I could tell morale was low. That wasn’t unusual in Legion Varus, but I didn’t like being the cause of it.
“Look,” I said. “We’ve had a bad day, but we’re marching in the right direction now. We’re going to kill these squids and their pet freaks, not colonists from Earth.”
“That was your plan, wasn’t it?” asked Carlos, squinting at me. “I see it all now. You’re not just having fun—you’re on a crusade. Well, count me out. I don’t want to be involved with another of your lost causes.”
“You sure?” I asked him. “I’ve seen the colonist girls, you know. They’re pretty hot. They’ll be grateful if we save them all.”
Carlos chewed on that one. I knew he’d been having fantasies about innocent colonists all the way out here in Corvus.
“They don’t seem very friendly,” he said.
“Let’s find out.”
I turned and kept marching. The rest fell behind me. They were still grumbling, but at least no one was kicking me in the butt. I hoped we’d pull together before we made contact with the enemy.
My hopes were dashed when we reached the top of a rise and bellied up to have a look. I could see the ship and, at this close range, the shimmering shields were visible to the naked eye. The shields looked like a shell of rain that fell endlessly over the ship but never touched it.
“Turn on your suits and transmit,” I said quietly. I needn’t have bothered. Everyone was working their tappers, taking stills and transmitting vids.
Something strange loomed up among the thick foliage directly to the east of us. It wasn’t anything I’d seen before.

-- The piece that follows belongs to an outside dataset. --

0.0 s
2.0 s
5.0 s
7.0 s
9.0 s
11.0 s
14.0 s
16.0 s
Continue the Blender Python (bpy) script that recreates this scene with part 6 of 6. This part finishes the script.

Impossibly tall, thin and man-like, the creature had dangling limbs with oversized hands and feet. Naked except for a flap of leathery cloth wound around its narrow midsection, it had no weapons that we could see. The face was even odder than the body. Nostrils the size of credit-pieces quivered in a nose that was as large and protruding as a normal man’s elbow. Red-rimmed eyes like coals stared at us over that nose.